» **Given task**: Your task is to give the listing below back word for word, pictures excluded.

» **Data excerpt**:
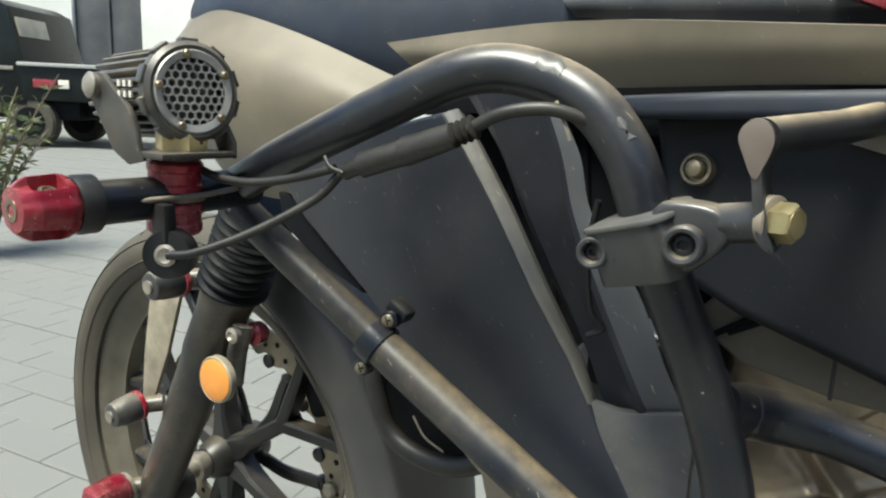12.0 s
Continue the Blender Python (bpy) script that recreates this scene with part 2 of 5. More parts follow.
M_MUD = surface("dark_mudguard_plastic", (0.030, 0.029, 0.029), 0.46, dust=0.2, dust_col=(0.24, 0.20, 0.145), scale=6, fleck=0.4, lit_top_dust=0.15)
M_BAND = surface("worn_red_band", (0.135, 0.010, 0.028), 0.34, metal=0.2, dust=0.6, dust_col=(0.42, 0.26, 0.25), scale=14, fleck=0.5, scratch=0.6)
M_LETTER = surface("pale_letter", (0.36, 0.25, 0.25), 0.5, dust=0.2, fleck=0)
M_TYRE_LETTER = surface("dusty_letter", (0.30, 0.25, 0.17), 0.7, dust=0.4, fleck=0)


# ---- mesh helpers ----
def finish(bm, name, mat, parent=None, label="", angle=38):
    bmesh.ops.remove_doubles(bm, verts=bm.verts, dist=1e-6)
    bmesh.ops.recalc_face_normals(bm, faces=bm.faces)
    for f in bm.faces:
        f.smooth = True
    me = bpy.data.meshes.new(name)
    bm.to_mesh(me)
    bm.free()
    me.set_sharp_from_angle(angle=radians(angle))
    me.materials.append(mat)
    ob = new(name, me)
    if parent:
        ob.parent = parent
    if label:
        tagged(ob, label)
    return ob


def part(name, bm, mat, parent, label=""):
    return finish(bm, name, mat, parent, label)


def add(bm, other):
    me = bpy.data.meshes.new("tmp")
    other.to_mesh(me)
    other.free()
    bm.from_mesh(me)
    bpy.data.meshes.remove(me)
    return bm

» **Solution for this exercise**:
12.0 s
Continue the Blender Python (bpy) script that recreates this scene with part 2 of 5. More parts follow.
M_MUD = surface("dark_mudguard_plastic", (0.030, 0.029, 0.029), 0.46, dust=0.2, dust_col=(0.24, 0.20, 0.145), scale=6, fleck=0.4, lit_top_dust=0.15)
M_BAND = surface("worn_red_band", (0.135, 0.010, 0.028), 0.34, metal=0.2, dust=0.6, dust_col=(0.42, 0.26, 0.25), scale=14, fleck=0.5, scratch=0.6)
M_LETTER = surface("pale_letter", (0.36, 0.25, 0.25), 0.5, dust=0.2, fleck=0)
M_TYRE_LETTER = surface("dusty_letter", (0.30, 0.25, 0.17), 0.7, dust=0.4, fleck=0)


# ---- mesh helpers ----
def finish(bm, name, mat, parent=None, label="", angle=38):
    bmesh.ops.remove_doubles(bm, verts=bm.verts, dist=1e-6)
    bmesh.ops.recalc_face_normals(bm, faces=bm.faces)
    for f in bm.faces:
        f.smooth = True
    me = bpy.data.meshes.new(name)
    bm.to_mesh(me)
    bm.free()
    me.set_sharp_from_angle(angle=radians(angle))
    me.materials.append(mat)
    ob = new(name, me)
    if parent:
        ob.parent = parent
    if label:
        tagged(ob, label)
    return ob


def part(name, bm, mat, parent, label=""):
    return finish(bm, name, mat, parent, label)


def add(bm, other):
    me = bpy.data.meshes.new("tmp")
    other.to_mesh(me)
    other.free()
    bm.from_mesh(me)
    bpy.data.meshes.remove(me)
    return bm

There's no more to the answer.